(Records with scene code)
[BEGIN]
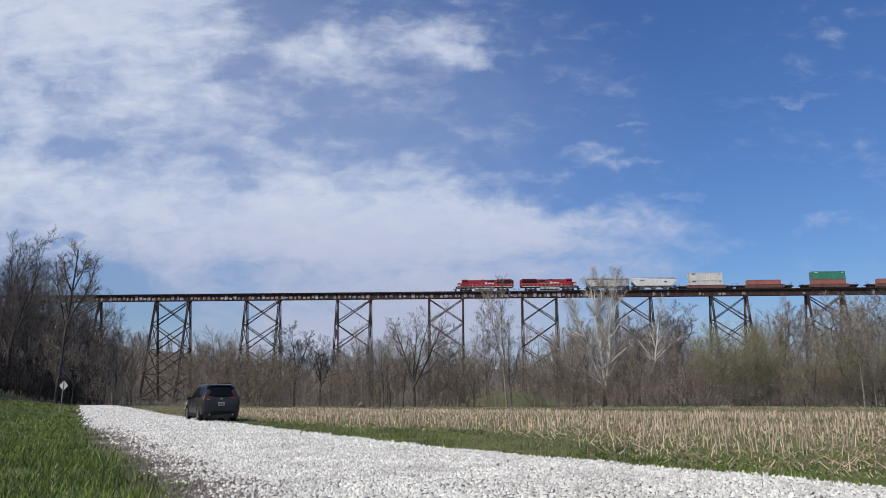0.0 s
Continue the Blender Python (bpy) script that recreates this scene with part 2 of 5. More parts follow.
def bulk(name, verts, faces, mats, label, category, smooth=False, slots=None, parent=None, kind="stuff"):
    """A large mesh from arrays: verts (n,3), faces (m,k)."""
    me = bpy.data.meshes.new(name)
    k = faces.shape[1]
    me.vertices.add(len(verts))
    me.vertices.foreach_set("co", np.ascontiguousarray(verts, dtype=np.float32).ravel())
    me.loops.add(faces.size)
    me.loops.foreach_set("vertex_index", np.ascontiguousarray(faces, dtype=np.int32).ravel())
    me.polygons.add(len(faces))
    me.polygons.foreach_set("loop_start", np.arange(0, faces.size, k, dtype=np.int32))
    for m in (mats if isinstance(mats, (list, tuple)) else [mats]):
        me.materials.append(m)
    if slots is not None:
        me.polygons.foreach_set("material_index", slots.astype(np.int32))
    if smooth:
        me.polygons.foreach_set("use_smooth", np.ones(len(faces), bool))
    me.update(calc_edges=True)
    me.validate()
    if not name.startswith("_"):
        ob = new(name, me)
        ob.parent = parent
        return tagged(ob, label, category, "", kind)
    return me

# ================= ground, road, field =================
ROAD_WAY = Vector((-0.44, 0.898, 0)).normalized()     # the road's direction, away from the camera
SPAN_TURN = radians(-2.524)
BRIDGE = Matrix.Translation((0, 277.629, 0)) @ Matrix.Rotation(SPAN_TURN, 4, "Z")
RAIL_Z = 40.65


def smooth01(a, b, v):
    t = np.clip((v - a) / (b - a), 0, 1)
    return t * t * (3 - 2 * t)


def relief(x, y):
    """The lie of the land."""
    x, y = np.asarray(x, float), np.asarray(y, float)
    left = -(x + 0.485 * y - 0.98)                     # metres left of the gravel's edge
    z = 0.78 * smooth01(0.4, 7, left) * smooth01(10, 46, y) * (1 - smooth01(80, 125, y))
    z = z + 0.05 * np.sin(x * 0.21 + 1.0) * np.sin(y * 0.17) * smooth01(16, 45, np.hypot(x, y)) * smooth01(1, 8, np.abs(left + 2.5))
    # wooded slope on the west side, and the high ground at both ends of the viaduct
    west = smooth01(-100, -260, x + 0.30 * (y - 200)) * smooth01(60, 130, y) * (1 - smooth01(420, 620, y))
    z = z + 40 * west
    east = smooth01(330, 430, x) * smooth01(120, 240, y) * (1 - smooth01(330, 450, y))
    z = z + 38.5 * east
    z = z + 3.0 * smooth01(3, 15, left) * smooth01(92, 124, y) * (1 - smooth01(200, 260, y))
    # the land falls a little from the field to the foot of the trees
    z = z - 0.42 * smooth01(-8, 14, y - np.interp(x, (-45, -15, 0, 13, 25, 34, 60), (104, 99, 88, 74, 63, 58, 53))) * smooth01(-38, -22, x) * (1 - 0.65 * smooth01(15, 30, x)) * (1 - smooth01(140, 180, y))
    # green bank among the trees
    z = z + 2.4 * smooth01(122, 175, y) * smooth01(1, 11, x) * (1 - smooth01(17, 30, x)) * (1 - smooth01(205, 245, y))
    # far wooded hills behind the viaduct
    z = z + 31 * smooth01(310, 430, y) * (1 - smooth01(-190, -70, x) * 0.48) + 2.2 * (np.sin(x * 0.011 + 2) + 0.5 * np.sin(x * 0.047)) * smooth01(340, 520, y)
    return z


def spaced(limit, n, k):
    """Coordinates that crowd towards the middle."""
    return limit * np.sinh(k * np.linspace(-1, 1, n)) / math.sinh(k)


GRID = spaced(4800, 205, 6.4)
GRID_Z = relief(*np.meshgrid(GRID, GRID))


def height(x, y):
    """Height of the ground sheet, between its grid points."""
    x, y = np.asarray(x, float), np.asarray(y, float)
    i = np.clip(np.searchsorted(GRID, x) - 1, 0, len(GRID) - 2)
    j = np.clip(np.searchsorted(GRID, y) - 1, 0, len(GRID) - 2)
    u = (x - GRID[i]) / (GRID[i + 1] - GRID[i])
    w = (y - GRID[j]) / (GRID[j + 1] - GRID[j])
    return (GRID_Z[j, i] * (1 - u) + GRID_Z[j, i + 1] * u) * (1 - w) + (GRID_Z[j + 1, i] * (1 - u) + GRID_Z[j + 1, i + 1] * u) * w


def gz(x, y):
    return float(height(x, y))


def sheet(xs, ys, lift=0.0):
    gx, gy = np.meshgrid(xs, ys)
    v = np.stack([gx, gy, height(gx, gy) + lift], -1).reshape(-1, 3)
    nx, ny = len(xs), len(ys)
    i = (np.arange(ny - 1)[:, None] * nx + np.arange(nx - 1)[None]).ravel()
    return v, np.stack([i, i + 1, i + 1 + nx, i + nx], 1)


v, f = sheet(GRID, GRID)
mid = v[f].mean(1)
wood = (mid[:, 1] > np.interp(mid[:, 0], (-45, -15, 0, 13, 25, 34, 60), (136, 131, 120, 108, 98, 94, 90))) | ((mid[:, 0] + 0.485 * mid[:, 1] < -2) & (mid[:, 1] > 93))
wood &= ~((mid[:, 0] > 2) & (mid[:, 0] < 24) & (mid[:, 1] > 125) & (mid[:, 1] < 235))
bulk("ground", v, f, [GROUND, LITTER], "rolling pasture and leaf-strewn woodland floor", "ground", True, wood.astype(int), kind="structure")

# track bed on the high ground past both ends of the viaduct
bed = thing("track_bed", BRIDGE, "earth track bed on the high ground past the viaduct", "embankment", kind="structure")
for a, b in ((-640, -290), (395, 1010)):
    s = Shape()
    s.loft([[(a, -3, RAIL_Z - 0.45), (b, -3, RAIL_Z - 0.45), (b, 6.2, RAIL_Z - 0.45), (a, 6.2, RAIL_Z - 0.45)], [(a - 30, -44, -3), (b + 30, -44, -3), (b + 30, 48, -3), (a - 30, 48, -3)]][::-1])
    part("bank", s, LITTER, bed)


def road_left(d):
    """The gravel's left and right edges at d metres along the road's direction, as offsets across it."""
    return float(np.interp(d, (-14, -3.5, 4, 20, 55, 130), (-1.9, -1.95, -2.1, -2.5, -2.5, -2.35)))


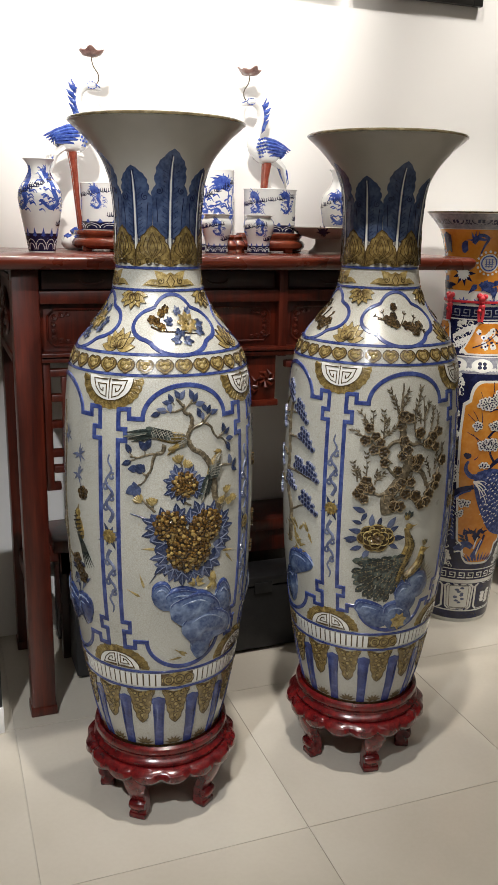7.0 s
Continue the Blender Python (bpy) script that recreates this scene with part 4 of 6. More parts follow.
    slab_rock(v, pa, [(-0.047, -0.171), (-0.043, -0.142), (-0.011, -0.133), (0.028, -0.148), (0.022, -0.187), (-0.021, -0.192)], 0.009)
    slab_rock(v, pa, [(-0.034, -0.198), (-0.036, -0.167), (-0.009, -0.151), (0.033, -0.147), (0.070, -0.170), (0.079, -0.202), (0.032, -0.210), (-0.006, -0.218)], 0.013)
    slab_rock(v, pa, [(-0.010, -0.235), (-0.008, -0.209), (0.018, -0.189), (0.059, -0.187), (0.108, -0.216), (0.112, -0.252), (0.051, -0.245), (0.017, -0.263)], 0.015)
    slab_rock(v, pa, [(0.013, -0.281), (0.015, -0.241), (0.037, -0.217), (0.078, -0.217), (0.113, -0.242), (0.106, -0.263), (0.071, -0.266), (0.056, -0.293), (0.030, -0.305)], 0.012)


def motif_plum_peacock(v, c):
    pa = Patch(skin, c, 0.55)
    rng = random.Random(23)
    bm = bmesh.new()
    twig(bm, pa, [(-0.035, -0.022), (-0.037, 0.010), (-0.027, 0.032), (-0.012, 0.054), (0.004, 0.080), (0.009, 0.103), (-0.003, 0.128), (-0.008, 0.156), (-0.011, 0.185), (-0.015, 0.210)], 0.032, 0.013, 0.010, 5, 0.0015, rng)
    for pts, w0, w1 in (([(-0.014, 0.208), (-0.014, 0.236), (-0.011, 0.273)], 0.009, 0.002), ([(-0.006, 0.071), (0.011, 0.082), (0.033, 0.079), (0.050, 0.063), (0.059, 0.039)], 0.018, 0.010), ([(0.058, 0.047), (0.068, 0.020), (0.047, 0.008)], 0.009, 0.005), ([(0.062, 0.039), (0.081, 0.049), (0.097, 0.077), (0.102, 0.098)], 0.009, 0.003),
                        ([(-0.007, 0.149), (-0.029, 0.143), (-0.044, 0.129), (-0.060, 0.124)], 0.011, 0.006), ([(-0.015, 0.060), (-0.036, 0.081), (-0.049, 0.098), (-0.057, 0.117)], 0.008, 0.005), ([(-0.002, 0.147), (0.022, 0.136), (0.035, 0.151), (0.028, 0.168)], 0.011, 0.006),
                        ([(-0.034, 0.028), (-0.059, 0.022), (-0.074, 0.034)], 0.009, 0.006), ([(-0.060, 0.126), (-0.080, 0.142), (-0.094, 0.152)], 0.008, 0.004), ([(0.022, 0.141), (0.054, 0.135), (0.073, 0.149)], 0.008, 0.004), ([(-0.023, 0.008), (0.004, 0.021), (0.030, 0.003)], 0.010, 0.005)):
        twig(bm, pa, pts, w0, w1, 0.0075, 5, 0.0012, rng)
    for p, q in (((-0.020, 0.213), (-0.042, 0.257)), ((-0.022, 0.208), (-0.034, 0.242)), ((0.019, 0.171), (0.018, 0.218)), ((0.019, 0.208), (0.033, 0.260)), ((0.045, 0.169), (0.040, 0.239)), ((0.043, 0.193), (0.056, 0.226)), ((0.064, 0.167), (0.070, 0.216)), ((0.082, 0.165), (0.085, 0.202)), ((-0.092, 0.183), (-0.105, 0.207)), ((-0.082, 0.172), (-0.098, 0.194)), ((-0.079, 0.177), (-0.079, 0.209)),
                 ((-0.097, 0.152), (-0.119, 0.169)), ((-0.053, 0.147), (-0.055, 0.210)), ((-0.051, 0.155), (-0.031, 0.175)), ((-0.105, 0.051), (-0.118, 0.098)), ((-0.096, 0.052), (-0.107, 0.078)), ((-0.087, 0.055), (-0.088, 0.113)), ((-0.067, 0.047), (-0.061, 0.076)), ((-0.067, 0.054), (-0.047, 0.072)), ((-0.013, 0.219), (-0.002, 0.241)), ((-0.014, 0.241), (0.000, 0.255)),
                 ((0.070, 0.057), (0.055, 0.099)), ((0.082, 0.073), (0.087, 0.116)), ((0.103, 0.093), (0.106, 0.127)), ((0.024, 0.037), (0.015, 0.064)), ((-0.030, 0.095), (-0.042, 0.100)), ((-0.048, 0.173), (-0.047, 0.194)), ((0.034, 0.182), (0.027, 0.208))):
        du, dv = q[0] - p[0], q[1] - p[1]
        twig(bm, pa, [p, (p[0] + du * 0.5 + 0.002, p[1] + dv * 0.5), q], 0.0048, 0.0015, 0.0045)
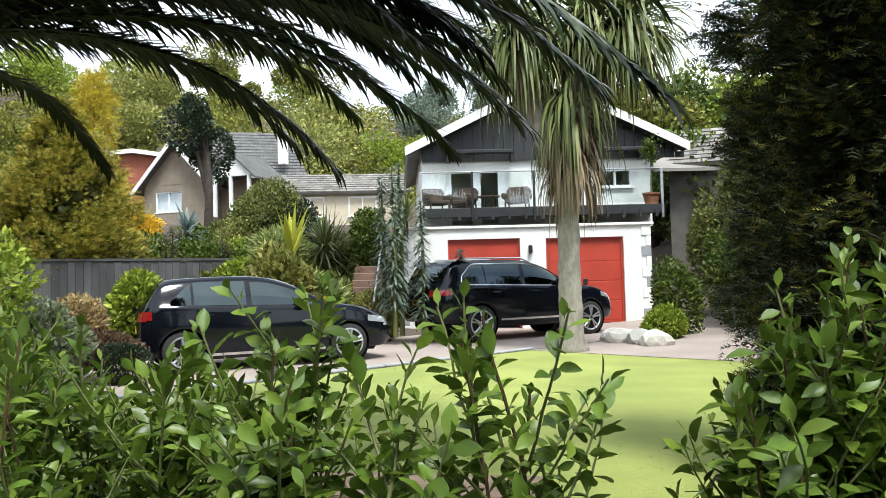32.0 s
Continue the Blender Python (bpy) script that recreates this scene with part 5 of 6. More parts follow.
[END]
• _Goal_:
Write the lines again exactly, beginning at the line that has "4 of 6. More parts follow." and stopping after the line that has "(0.030, -0.305)], 0.012)"; include no other lines.

• _Task output_:
Continue the Blender Python (bpy) script that recreates this scene with part 4 of 6. More parts follow.
    slab_rock(v, pa, [(-0.047, -0.171), (-0.043, -0.142), (-0.011, -0.133), (0.028, -0.148), (0.022, -0.187), (-0.021, -0.192)], 0.009)
    slab_rock(v, pa, [(-0.034, -0.198), (-0.036, -0.167), (-0.009, -0.151), (0.033, -0.147), (0.070, -0.170), (0.079, -0.202), (0.032, -0.210), (-0.006, -0.218)], 0.013)
    slab_rock(v, pa, [(-0.010, -0.235), (-0.008, -0.209), (0.018, -0.189), (0.059, -0.187), (0.108, -0.216), (0.112, -0.252), (0.051, -0.245), (0.017, -0.263)], 0.015)
    slab_rock(v, pa, [(0.013, -0.281), (0.015, -0.241), (0.037, -0.217), (0.078, -0.217), (0.113, -0.242), (0.106, -0.263), (0.071, -0.266), (0.056, -0.293), (0.030, -0.305)], 0.012)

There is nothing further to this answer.